Nos últimos anos, com as questões da diversidade e representação na primeira linha da actualidade, as velhas queixas feitas por grupos activistas como as Guerrilla Girls, que assinalam a falta de mulheres artistas e de diversidade racial nos museus, ganharam eco em levantamentos sectoriais. Segundo o New York Times escrevia no final de 2018, os principais museus europeus e norte-americanos têm apenas 5% de obras de artistas femininas, por exemplo. Em 2018, a National Gallery de Londres comprou a sua primeira obra de uma mulher em 27 anos.

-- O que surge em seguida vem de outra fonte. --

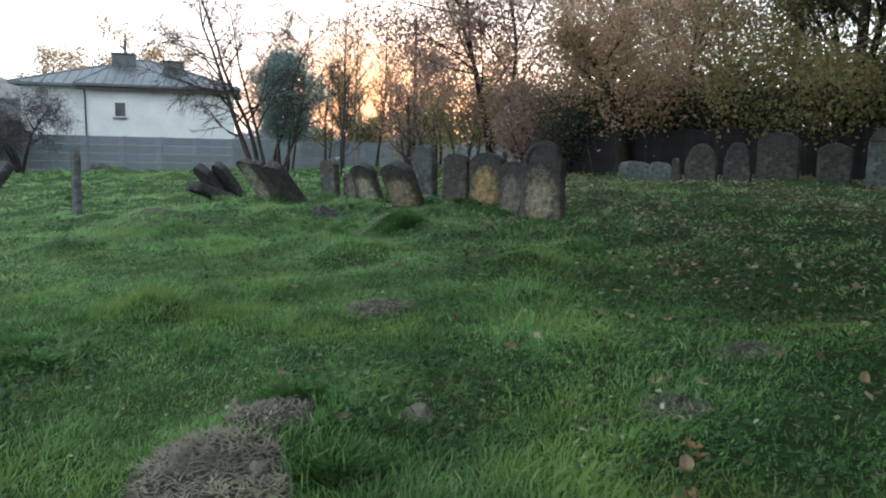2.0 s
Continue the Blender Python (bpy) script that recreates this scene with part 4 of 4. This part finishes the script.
# pole by the wall
v, f = [], []
tube(v, f, [Vector((0, 0, -0.5)), Vector((0.02, 0, 4)), Vector((0.05, 0, 8.6))], [0.11, 0.1, 0.08], 9)
pl = thing("utility_pole", pose(9.6, 45.2, gz(9.6, 45.2)), "slim dark wooden utility pole by the wall", "pole")
part("post", mesh_from("post", v, f), M_BARK_DARK, pl)

# small things out on the grass
stool = thing("white_stool", pose(5.25, 45.2, gz(5.25, 45.2)), "small white plastic stool by the far wall", "stool")
part("seat", boxed(-0.2, 0.2, -0.18, 0.18, 0.6, 0.66, 0.015), M_WHITE, stool)
for dx in (-0.13, 0.13):
    for dy in (-0.12, 0.12):
        part("leg", boxed(dx - 0.025, dx + 0.025, dy - 0.025, dy + 0.025, -0.03, 0.6, 0.006), M_WHITE, stool)
plank = thing("plank", pose(3.95, 28.9, gz(3.95, 28.9) + 0.13, 0, 2, 8), "pale weathered plank lying in the grass", "plank")
part("board", boxed(-0.42, 0.42, -0.06, 0.06, -0.02, 0.02, 0.006), M_WHITE, plank)
stake = thing("stake", pose(10.9, 23.6, gz(10.9, 23.6), 0, -17, 0), "thin leaning grey stake by the fence", "stake")
v, f = [], []
tube(v, f, [Vector((0, 0, -0.2)), Vector((0, 0, 0.5)), Vector((0.01, 0, 1.0))], [0.03, 0.028, 0.022], 7)
part("shaft", mesh_from("shaft", v, f), M_BARK, stake)

# ======== far wall of concrete panels ========
wall = thing("wall_north", pose(0, 0, 0), "grey precast concrete panel wall along the far edge", "wall", kind="structure")
BAY, WY = 2.06, 50.0
post_me = to_mesh(boxed(-0.07, 0.07, -0.045, 0.045, -0.9, 1.92, 0.01), "post")
panel_me = to_mesh(boxed(-BAY / 2 + 0.072, BAY / 2 - 0.072, -0.03, 0.03, 0.004, 0.496, 0.012), "panel")
n_bay = 34
for k in range(n_bay + 1):
    x = -46 + k * BAY
    part("post", post_me, M_PANEL, wall, m=pose(x, WY, -0.1))
    if k < n_bay:
        for j in range(5):
            part("panel", panel_me, M_PANEL, wall, m=pose(x + BAY / 2, WY, -0.72 + j * 0.5))

# ======== dark board fence behind the back row ========
fence = thing("wall_east", pose(0, 0, 0), "dark weathered board fence under the trees", "fence", kind="structure")
A, B = Vector((10.0, 26.1)), Vector((26.0, 2.0))
run = (B - A).length
ang = math.degrees(math.atan2(B.y - A.y, B.x - A.x))
boards = [to_mesh(boxed(-0.0745, 0.0745, -0.012, 0.012, -0.15, 1.4 + 0.008 * i, 0.004), "board") for i in range(4)]
rb = random.Random(5)
nb = int(run / 0.15)
for k in range(nb):
    p = A + (B - A) * ((k + 0.5) / nb)
    part("board", boards[rb.randrange(4)], M_BOARD, fence, m=pose(p.x, p.y, gz(p.x, p.y) * 0.5 + (0.066 * 16 * math.tanh(p.x / 16) + 0.05) * 0.5 + rb.uniform(-0.008, 0.008), rb.uniform(-0.4, 0.4), 0, ang))


# ======== fallen leaves ========
def leaf_shape(seed, size):
    """A dry leaf, folded along its midrib, curled and torn at the rim."""
    rng = random.Random(seed)
    bm = bmesh.new()
    curl, fold, n = rng.uniform(0.1, 0.45), rng.uniform(0.1, 0.5), 7
    rows = []
    for k in range(n + 1):
        t = k / n
        x = (t - 0.5) * size * 1.25
        w = size * 0.42 * math.sin(math.pi * min(1.0, 0.06 + 0.9 * t)) ** 0.75
        rise = curl * size * (2 * t - 0.9) ** 2
        row = []
        for side in (-1, 1):
            q = w * rng.uniform(0.55, 1.15)
            row.append(bm.verts.new((x + rng.uniform(-0.05, 0.05) * size, side * q, rise + fold * q + rng.uniform(-0.06, 0.1) * size)))
        rows.append((row[0], bm.verts.new((x, 0, rise)), row[1]))
    for a, b in zip(rows, rows[1:]):
        bm.faces.new((a[0], b[0], b[1], a[1]))
        bm.faces.new((a[1], b[1], b[2], a[2]))
    return to_mesh(bm, "leaf")


LEAF_MESHES = [leaf_shape(s, 0.125) for s in range(8)]
for me in LEAF_MESHES:
    me.materials.append(M_FALLEN_LEAF)


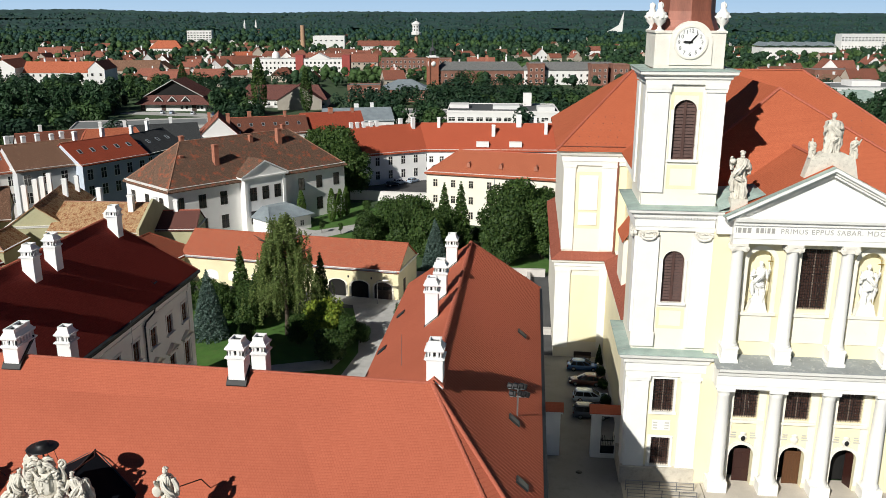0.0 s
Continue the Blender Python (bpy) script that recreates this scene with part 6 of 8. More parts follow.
def house(name, x, y, w, d, rot, eave, ridge, roof_mat, wall_mat, label, category="house", hip=(0.0, 0.0), over=0.4, along="x", rows=(), cols=0, side_cols=0, kind="std", stacks=(), skylights=0,
          group="", base=True, split=True, sides=(1, 1), stack_mat="chimney_white", front_skip=()):
    """A house: front to local -y; ridge along local x or y; hip: length of the hipped ends."""
    h = thing(name, x, y, 0, label, category, group, rz=rot)
    FOOT.append((x, y, w, d, rot))
    mb = Mb()
    mb.box(-w / 2, w / 2, -d / 2, d / 2, 0, eave)
    if along == "x":
        for s, hp in zip((-1, 1), hip):
            if hp <= 0:
                mb.prism([(-d / 2, eave - 0.01), (d / 2, eave - 0.01), (0, ridge - 0.2)], "x", *sorted((s * w / 2, s * (w / 2 - 0.3))))
    else:
        for s, hp in zip((-1, 1), hip):
            if hp <= 0:
                mb.prism([(-w / 2, eave - 0.01), (w / 2, eave - 0.01), (0, ridge - 0.2)], "y", *sorted((s * d / 2, s * (d / 2 - 0.3))))
    part("wall", mb, wall_mat, h, keep=False)
    if base:
        mb = Mb()
        ring_band(mb, [(0, eave - 0.45), (0.12, eave - 0.45), (0.18, eave - 0.2), (0.32, eave - 0.08), (0.32, eave - 0.02), (0, eave - 0.02)], -w / 2, w / 2, -d / 2, d / 2)
        part("eaves_moulding", mb, "trim_white", h, keep=False)
    mb = Mb()
    a, b = (w, d) if along == "x" else (d, w)
    k = (ridge - eave) / (b / 2)
    ze = eave - over * k
    A, B = a / 2 + over * 0.6, b / 2 + over
    r0, r1 = -a / 2 + hip[0] if hip[0] > 0 else -A, a / 2 - hip[1] if hip[1] > 0 else A
    P = [(-A, -B, ze), (A, -B, ze), (A, B, ze), (-A, B, ze)]
    R = [(r0, 0, ridge), (r1, 0, ridge)]
    if along == "y":
        sw = lambda p: (-p[1], p[0], p[2])
        P, R = [sw(p) for p in P], [sw(p) for p in R]
    slope(mb, [P[0], P[1], R[1], R[0]], 0.2)
    slope(mb, [P[2], P[3], R[0], R[1]], 0.2)
    if hip[0] > 0:
        slope(mb, [P[3], P[0], R[0]], 0.2)
    if hip[1] > 0:
        slope(mb, [P[1], P[2], R[1]], 0.2)
    rf = part("roof", mb, roof_mat, h, keep=False)
    if base:
        mb = Mb()
        mb.tube(R[0], R[1], 0.14, seg=6)
        for i, q in ((0, R[0]), (1, R[1]), (2, R[1]), (3, R[0])):
            if (hip[0] > 0 and i in (0, 3)) or (hip[1] > 0 and i in (1, 2)):
                mb.tube(P[i], q, 0.13, seg=6)
        part("ridge_cap", mb, {"slate_tile": "slate_tile", "old_tile": "old_ridge", "brown_tile": "old_ridge", "mossy_tile": "old_ridge", "barn_tile": "barn_tile", "zinc": "zinc"}.get(roof_mat, "ridge_tile"), h, keep=False)
    for z in rows:
        for c in range(cols):
            if c in front_skip:
                continue
            put_window(h, kind, pose(-w / 2 + w * (c + 0.5) / cols, -d / 2, z), split)
        for s, q in zip((-1, 1), sides):
            if q:
                for c in range(side_cols):
                    put_window(h, kind, pose(s * w / 2, s * (-d / 2 + d * (c + 0.5) / side_cols), z, 0, 0, 90 * s), split)
    for st in stacks:
        px, py, top = st[:3]
        sz = st[3] if len(st) > 3 else 0.7
        zz = ridge - abs(py if along == "x" else px) * k - 0.5
        stack(h, px, py, zz, top, sz, sz, stack_mat)
    for i in range(skylights):
        px = -w / 2 + w * (i + 0.7) / (skylights + 0.4)
        yy = -b * 0.27
        put_window(h, "velux", pose(px, yy, ridge + yy * k + 0.04, math.degrees(math.atan(k)) - 90, 0, 0) @ pose(0, 0, 0), split)
    return h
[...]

Em Portugal, a ministra da Cultura prometeu anunciar em breve medidas para corrigir as assimetrias de género nas artes e sua relação com as políticas públicas.

Em 2017, o PÚBLICO fez as contas à representatividade nas principais instituições artísticas e concluiu que a colecção de Serralves tem obras de 814 artistas homens e 239 mulheres (durante a direcção de Suzanne Cotter, entre 2013 e 2015, as aquisições de obras de mulheres aumentaram 40%); no Museu Berardo começou-se com 862 obras, das quais 65 são de artistas mulheres, e entre as 230 novas aquisições há obras de 16 mulheres; na Colecção Moderna da Gulbenkian há 268 mulheres artistas num total de 1253 artistas.